La mémoire d’une responsabilité collective
La collection des Archives canadiennes du mouvement des femmes offre un accès direct et sans filtre à l’énergie et à la diversité de l’activisme féministe par le biais de journaux, de brochures, de pancartes, de banderoles, de boutons et d’enregistrements sonores de femmes qui élaborent des stratégies, débattent et se mobilisent. Ses documents témoignent de l’évolution des mouvements féministes et offrent un regard intime et de première main sur l’histoire.
Mais les archives relatent plus qu’une simple histoire : elles sont un appel à l’action. Quand vous fouillez dans les Archives canadiennes du mouvement des femmes, en personne ou en ligne au moyen de la base de données des Archives des femmes, que vous feuilletez (ou faites défiler) les pages d’un bulletin féministe ou que vous écoutez les voix déterminées de militantes enregistrées il y a des décennies, vous ne faites pas que poser les yeux sur le passé – vous vous trouvez dans un espace où l’histoire continue de parler, vous incitant à écouter, à apprendre et à agir.
Merci à Christabelle Sethna, Pascale Dangoisse, au personnel des Archives et collections spéciales et aux anciennes archivistes des Archives canadiennes du mouvement des femmes (dont Nancy Adamson) pour leur participation.

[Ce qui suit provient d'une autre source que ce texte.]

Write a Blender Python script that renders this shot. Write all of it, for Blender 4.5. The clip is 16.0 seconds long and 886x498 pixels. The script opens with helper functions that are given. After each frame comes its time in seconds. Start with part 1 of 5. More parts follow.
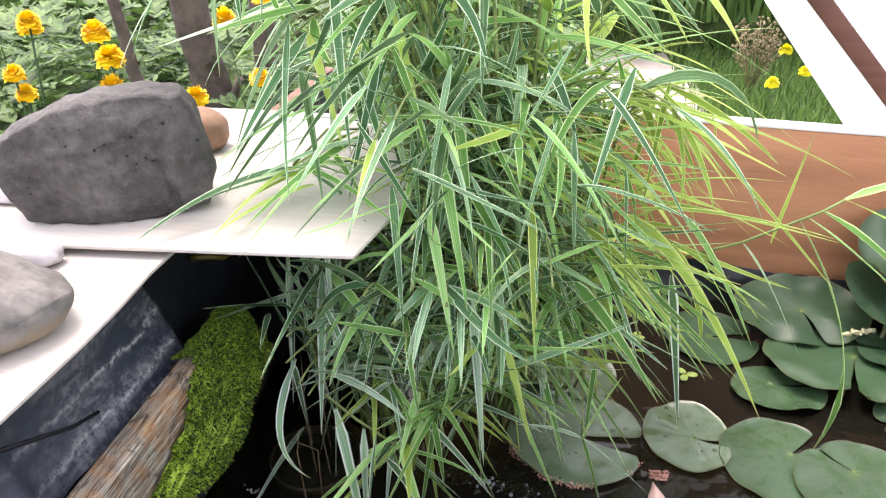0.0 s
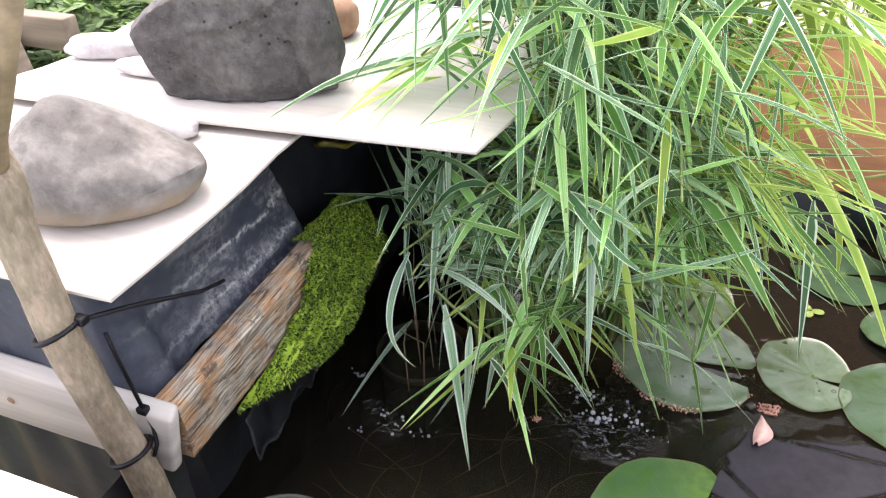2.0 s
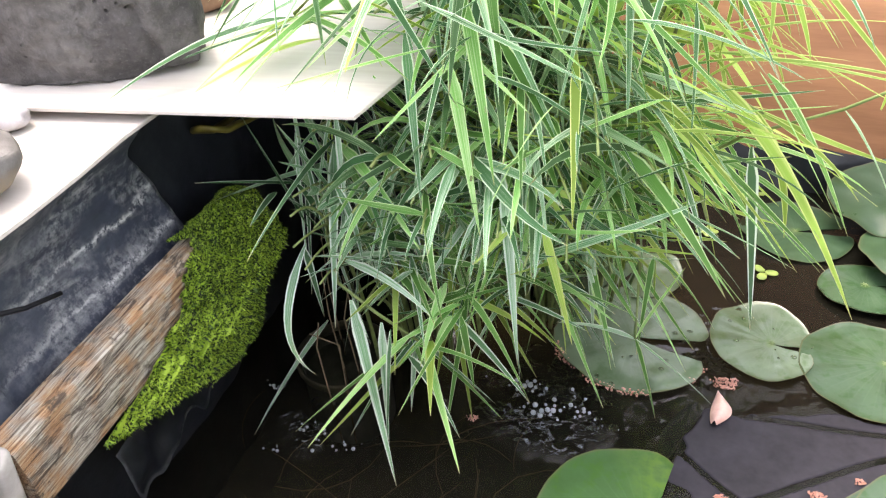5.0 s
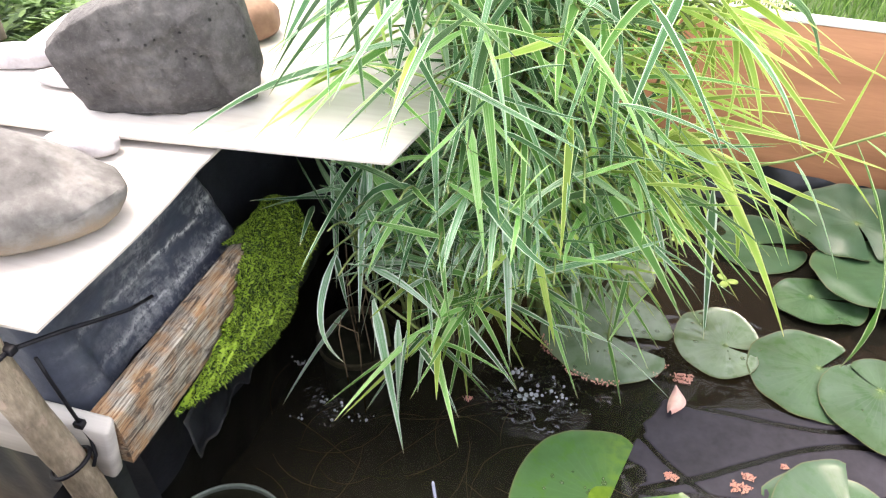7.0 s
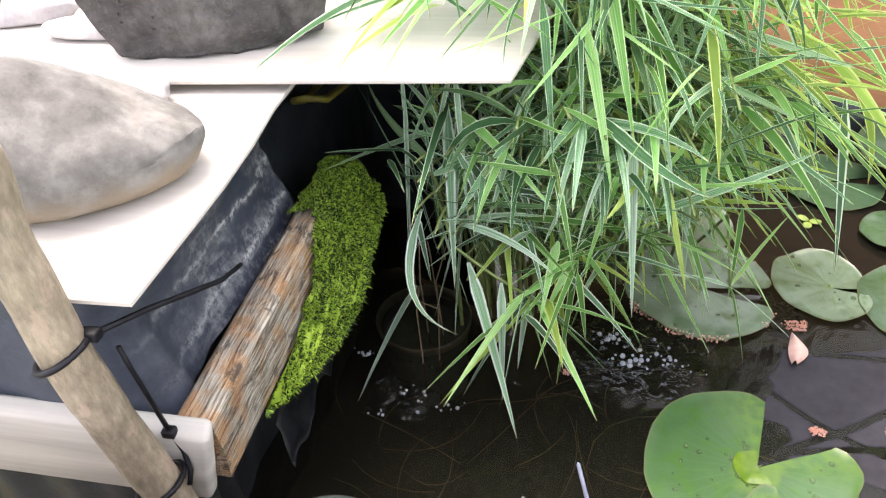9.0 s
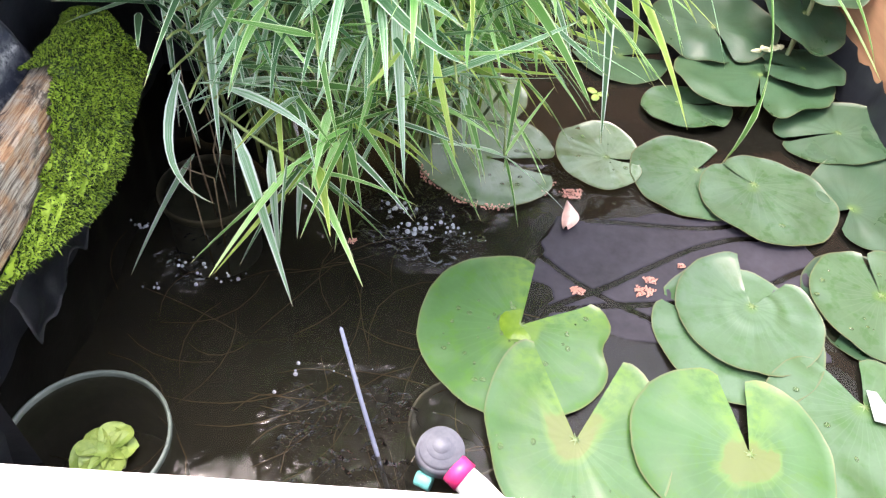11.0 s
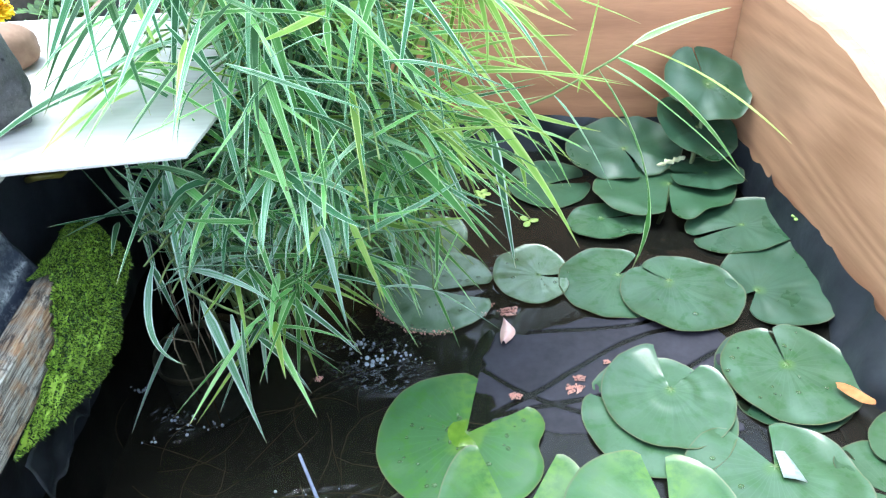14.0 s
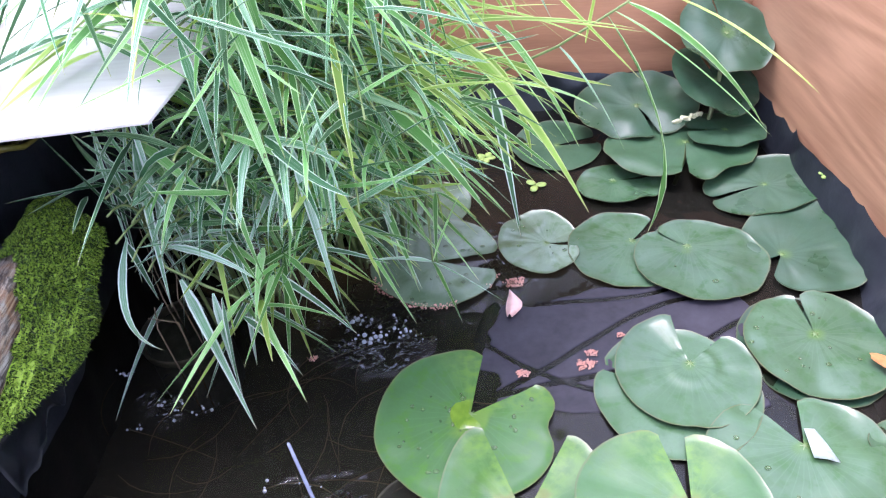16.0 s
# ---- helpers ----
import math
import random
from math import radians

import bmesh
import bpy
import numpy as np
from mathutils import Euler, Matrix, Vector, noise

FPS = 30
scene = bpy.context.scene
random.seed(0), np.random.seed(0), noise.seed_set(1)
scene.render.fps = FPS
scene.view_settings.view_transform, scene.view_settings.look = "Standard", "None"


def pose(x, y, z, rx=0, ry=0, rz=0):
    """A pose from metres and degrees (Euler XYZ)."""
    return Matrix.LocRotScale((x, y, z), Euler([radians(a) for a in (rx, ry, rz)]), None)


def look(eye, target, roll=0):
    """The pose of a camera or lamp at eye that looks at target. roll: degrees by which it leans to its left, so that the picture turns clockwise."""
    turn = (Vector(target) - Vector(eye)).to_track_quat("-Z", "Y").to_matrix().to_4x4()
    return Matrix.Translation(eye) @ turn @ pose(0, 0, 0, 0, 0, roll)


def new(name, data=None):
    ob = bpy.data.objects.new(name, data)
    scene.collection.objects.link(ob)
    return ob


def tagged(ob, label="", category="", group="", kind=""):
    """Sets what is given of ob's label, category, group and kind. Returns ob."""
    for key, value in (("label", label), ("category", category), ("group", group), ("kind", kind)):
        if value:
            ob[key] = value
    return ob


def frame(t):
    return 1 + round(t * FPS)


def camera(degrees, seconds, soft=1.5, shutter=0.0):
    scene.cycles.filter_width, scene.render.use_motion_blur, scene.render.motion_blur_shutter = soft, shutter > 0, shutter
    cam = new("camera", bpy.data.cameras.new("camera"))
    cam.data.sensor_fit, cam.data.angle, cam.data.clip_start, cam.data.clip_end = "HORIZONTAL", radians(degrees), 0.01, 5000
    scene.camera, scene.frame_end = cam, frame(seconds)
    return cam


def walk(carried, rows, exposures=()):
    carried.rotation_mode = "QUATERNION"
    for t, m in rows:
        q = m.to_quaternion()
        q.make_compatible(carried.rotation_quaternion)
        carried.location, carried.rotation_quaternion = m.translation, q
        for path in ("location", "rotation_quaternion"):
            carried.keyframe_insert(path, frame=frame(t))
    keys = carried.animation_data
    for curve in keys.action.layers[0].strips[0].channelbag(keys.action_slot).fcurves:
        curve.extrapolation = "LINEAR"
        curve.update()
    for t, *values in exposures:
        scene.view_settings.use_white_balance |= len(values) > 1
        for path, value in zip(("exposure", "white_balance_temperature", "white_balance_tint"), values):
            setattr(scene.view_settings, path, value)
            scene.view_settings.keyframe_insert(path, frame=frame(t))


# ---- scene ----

Au sujet des Archives canadiennes du mouvement des femmes
Les Archives canadiennes du mouvement des femmes ont été créées en 1982 par le Women’s Information Centre Collective de Toronto. Le collectif a fait don en 1992 du matériel qu’il avait accumulé aux Archives et collections spéciales de la Bibliothèque d’Ottawa. Les Archives canadiennes du mouvement des femmes ont par la suite mené à la création de l’actuelle collection d’archives des femmes. La collection des Archives canadiennes des femmes est la première collection d’un corpus désormais vaste de plus de 196 fonds d’archives provenant d’organisations et de personnes qui ont contribué au progrès des femmes au Canada et dans le monde.